Ma come mai i consumatori Usa si stanno scoprendo ‘bio’? Merito della globalizzazione delle idee, certo, e quindi della ‘scoperta dell’America’ da parte delle nuove tendenze alimentari provenienti dall’Europa e dal mondo. Ma merito anche, siamo in America, del dollaro. I cittadini degli Usa spendono pochissimo per riempire frigo e dispense: solo il 5.5% del reddito, contro il 14,4 degli Italiani, ma anche  l’11,4 dei Tedeschi o il 13,6 dei Francesi. Un affare? Neanche per sogno: la spesa sanitaria per contrastare gli effetti delle malattie derivanti dalla cattiva alimentazione ha raggiunto l’incredibile 21%  del totale della spesa sanitaria degli Usa. La cosa ha convinto l’USDA e l’HHS Department of Health and Human Services, a pubblicare sin dal 1980 un ‘manuale della corretta alimentazione’: le Dietary Guidelines for Americans, per contrastare le condizioni alimentari che sono premessa per  ‘l’eccesso di peso, l’obesità e le altre malattie croniche correlate alla dieta’: condizioni ‘prevalenti in tutta la popolazione degli Usa’, ma che  ‘sono più pronunciate nella popolazione a basso reddito, creando critiche disparità di salute”. Secondo le Linee Guida, le abitudini alimentari ancora presenti in media negli Stati Uniti sono fra l’altro “troppo carenti di verdure, frutta, cereali integrali e latticini a basso contenuto di grassi, e troppo ricche di cereali raffinati, grassi saturi, zuccheri aggiunti, e di sodio”.

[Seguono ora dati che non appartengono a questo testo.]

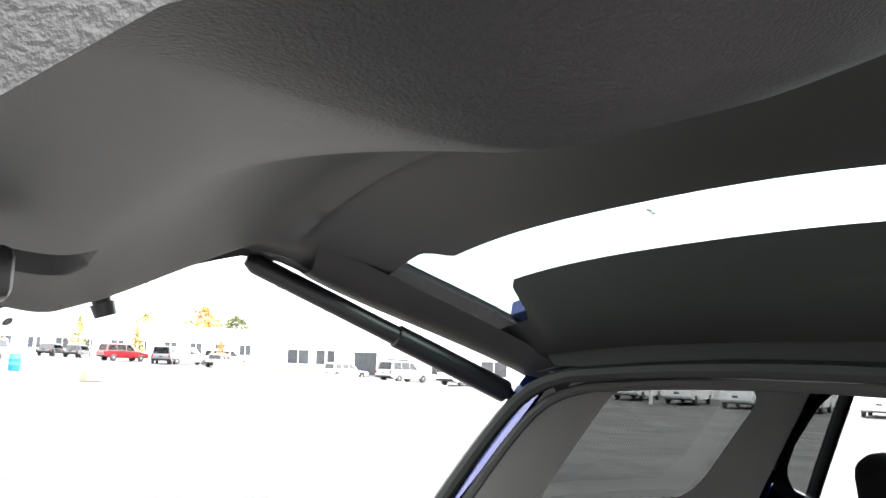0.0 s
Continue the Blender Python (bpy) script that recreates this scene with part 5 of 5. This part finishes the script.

Ce n’è abbastanza per dire che anche gli Usa stanno convertendosi al bio? Probabilmente sì, se si considera come detto il ‘peso’, sulla formazione e sulla espressione di nuove tendenze e comportamenti, tanto delle autorità sanitarie quanto delle giovani generazioni. In gioco è una cultura alimentare nata negli Usa, poi diffusa in Europa, ma che facendo oggi impennare i consumi di carne e prodotti industriali anche nei popolosissimi Paesi emergenti sta incidendo più di prima non solo sulla salute di singoli popoli e Paesi, ma anche del clima e dell’ambiente a livello mondiale. E allora è importante che proprio negli Usa stia diffondendosi una cultura alimentare moderna, salutare e sostenibile.